STORED DATA:
** Begin **
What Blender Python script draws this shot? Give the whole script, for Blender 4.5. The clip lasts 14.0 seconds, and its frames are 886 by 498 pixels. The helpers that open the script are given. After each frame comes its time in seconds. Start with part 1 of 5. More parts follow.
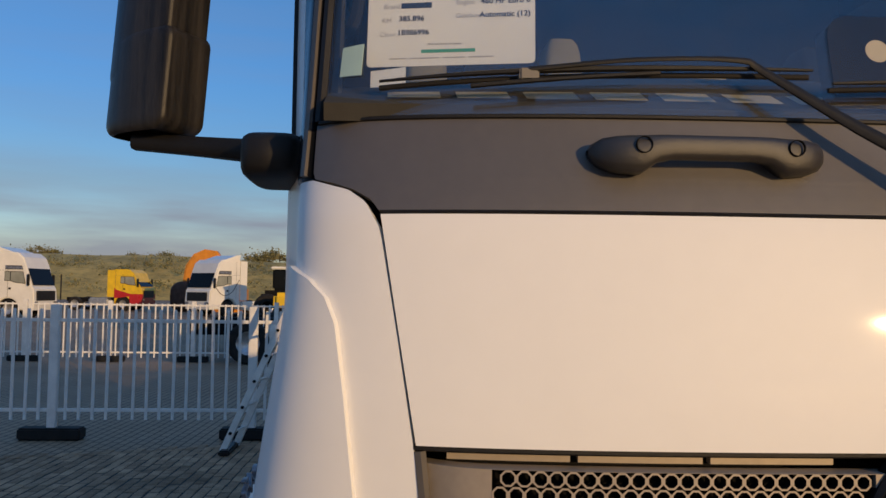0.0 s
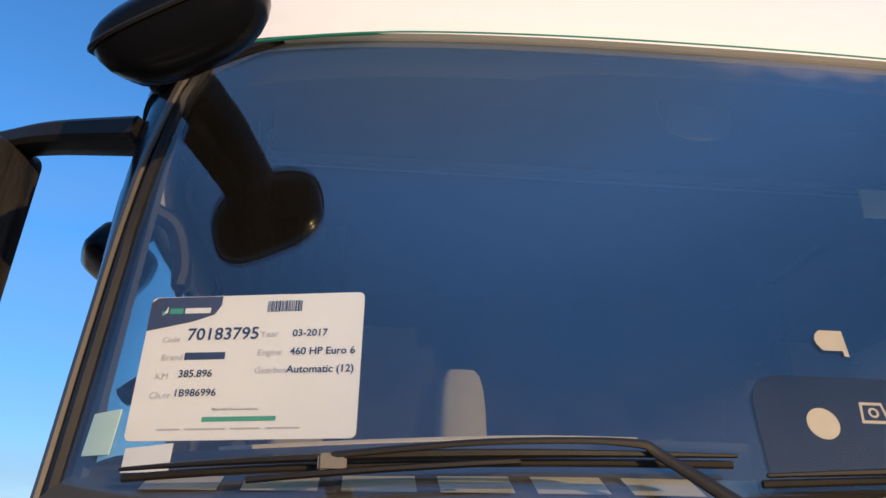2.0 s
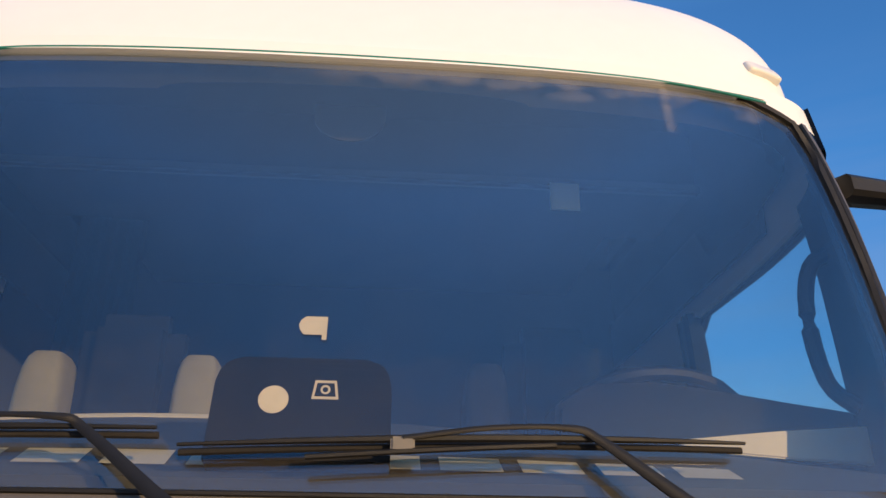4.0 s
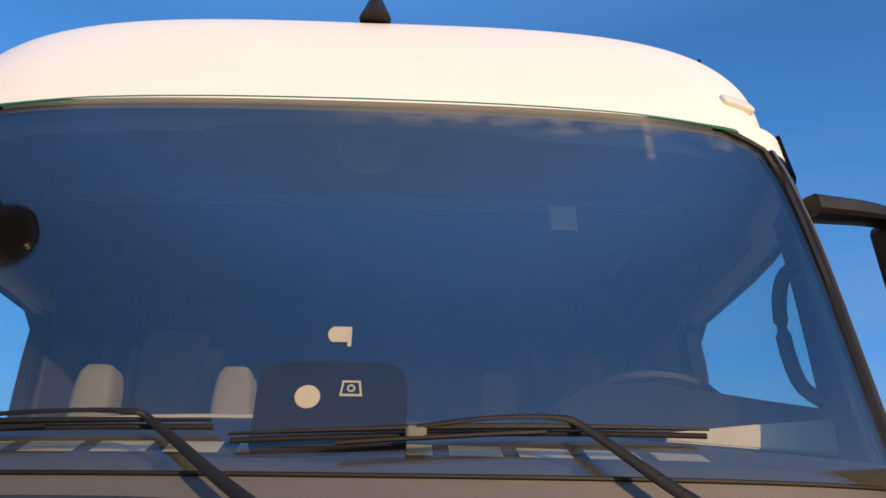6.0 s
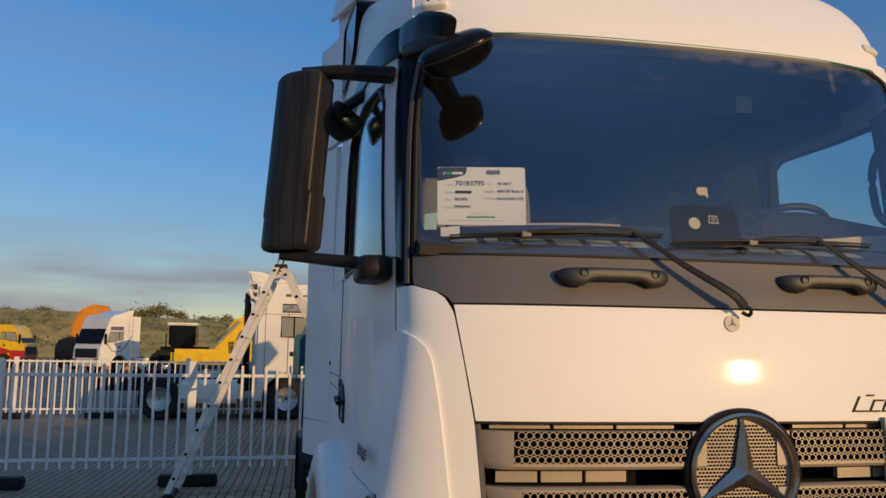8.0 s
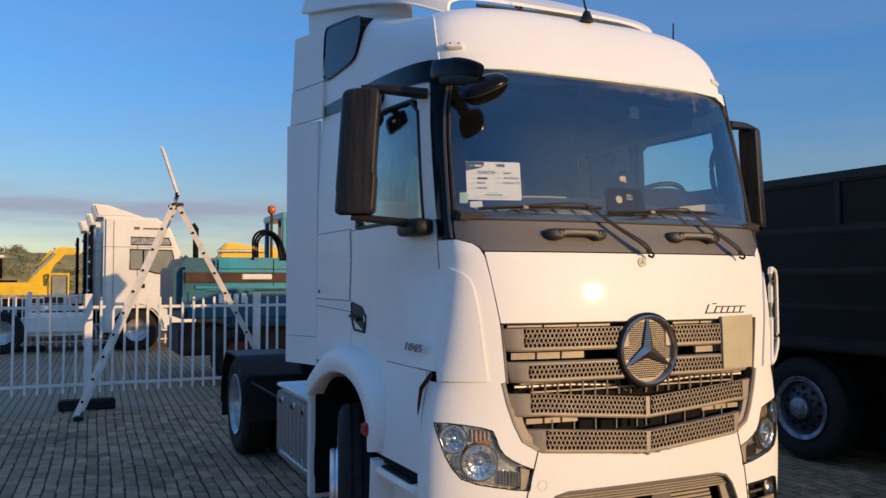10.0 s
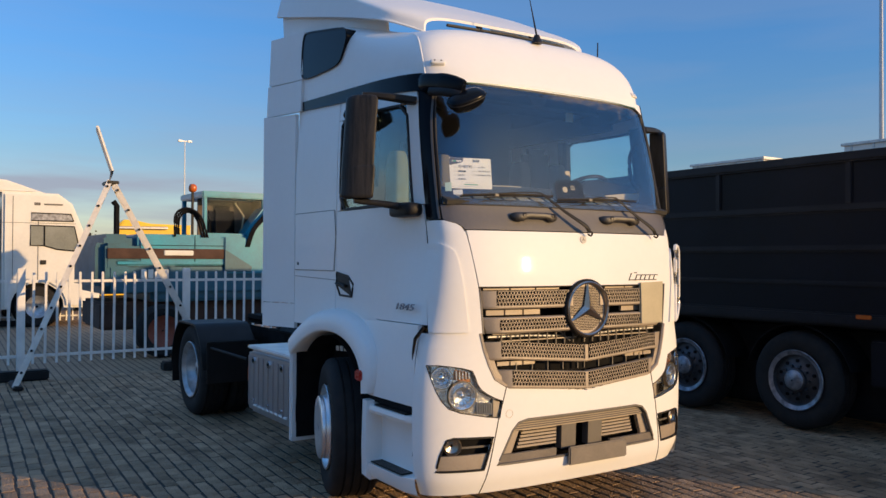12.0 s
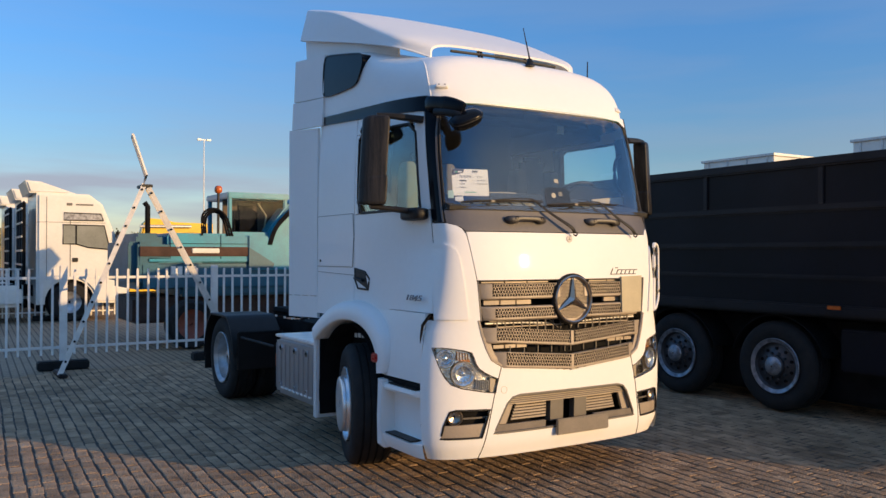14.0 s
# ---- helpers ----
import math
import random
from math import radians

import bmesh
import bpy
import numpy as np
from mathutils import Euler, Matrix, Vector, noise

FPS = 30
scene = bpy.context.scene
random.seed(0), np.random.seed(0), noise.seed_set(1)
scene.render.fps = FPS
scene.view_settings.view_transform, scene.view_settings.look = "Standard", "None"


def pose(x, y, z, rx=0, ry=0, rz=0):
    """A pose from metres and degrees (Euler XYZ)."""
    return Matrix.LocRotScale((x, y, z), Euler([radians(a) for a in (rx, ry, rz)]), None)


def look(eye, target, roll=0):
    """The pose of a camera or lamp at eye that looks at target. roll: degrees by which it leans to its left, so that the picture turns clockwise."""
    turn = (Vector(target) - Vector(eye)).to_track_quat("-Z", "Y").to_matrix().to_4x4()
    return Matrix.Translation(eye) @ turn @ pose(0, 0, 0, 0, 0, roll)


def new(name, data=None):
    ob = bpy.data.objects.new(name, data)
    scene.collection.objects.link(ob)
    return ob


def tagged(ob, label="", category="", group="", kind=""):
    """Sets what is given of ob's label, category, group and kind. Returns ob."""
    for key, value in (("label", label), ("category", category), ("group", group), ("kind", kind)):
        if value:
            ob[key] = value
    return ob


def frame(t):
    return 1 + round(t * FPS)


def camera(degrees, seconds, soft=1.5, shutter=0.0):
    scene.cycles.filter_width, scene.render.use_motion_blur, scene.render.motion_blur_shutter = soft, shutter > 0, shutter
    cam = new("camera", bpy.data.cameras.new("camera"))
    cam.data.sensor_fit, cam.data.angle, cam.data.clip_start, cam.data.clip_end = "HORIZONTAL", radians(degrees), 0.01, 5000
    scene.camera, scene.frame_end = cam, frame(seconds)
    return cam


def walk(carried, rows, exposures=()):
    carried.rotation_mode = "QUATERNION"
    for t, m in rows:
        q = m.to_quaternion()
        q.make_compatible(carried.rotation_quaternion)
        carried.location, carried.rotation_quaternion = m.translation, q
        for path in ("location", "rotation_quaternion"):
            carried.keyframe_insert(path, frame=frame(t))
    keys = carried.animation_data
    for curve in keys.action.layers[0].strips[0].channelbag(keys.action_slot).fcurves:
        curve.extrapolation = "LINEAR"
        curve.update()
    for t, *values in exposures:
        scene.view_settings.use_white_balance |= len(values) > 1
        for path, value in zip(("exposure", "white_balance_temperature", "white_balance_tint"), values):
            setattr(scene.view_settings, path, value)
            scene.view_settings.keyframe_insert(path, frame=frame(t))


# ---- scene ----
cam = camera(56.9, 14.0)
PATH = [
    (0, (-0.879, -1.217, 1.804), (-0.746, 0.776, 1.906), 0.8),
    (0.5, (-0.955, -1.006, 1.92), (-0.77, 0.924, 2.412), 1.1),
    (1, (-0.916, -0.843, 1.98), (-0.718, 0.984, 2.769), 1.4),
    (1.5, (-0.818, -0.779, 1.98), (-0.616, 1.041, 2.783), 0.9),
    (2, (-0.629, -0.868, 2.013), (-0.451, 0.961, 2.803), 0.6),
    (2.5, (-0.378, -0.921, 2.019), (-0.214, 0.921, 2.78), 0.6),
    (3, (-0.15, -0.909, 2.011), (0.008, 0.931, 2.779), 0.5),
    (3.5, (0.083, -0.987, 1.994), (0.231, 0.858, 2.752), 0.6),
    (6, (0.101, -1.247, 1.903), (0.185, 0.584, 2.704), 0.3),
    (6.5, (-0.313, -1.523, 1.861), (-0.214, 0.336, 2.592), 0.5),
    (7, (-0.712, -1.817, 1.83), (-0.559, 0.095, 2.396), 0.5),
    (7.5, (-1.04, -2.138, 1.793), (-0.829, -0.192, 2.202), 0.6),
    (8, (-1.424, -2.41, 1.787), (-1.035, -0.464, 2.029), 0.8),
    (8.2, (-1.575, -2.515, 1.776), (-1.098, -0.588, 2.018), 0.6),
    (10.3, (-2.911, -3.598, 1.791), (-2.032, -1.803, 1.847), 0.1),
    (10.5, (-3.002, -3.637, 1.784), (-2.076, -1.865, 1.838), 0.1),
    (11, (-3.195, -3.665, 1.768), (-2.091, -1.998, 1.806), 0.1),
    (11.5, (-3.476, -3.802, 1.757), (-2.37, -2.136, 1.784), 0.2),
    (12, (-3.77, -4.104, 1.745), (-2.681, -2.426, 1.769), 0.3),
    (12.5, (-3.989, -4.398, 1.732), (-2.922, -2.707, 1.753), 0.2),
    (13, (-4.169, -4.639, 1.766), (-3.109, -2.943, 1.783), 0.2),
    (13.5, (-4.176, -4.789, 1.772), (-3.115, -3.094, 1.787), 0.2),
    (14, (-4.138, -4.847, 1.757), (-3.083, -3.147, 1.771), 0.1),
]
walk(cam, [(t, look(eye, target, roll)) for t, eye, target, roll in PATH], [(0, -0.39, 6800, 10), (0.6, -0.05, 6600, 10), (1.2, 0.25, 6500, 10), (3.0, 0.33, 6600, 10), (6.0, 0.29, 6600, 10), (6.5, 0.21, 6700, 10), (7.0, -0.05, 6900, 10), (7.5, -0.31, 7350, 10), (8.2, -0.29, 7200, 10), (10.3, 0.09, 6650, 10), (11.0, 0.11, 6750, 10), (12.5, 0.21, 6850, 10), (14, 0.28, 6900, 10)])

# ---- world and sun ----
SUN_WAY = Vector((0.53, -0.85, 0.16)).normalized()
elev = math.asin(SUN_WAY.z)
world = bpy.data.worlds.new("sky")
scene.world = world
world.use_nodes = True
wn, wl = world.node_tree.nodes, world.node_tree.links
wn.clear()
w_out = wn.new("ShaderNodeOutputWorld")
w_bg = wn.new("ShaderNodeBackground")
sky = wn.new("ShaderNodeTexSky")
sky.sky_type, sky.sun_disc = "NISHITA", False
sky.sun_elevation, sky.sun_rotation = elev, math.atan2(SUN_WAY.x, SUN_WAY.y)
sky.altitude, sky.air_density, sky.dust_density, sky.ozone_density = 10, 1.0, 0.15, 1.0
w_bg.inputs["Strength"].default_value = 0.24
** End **
AIM: Report the number of lines above that contain the word "Vector", and only that number.

SOLVED PROBLEM: 3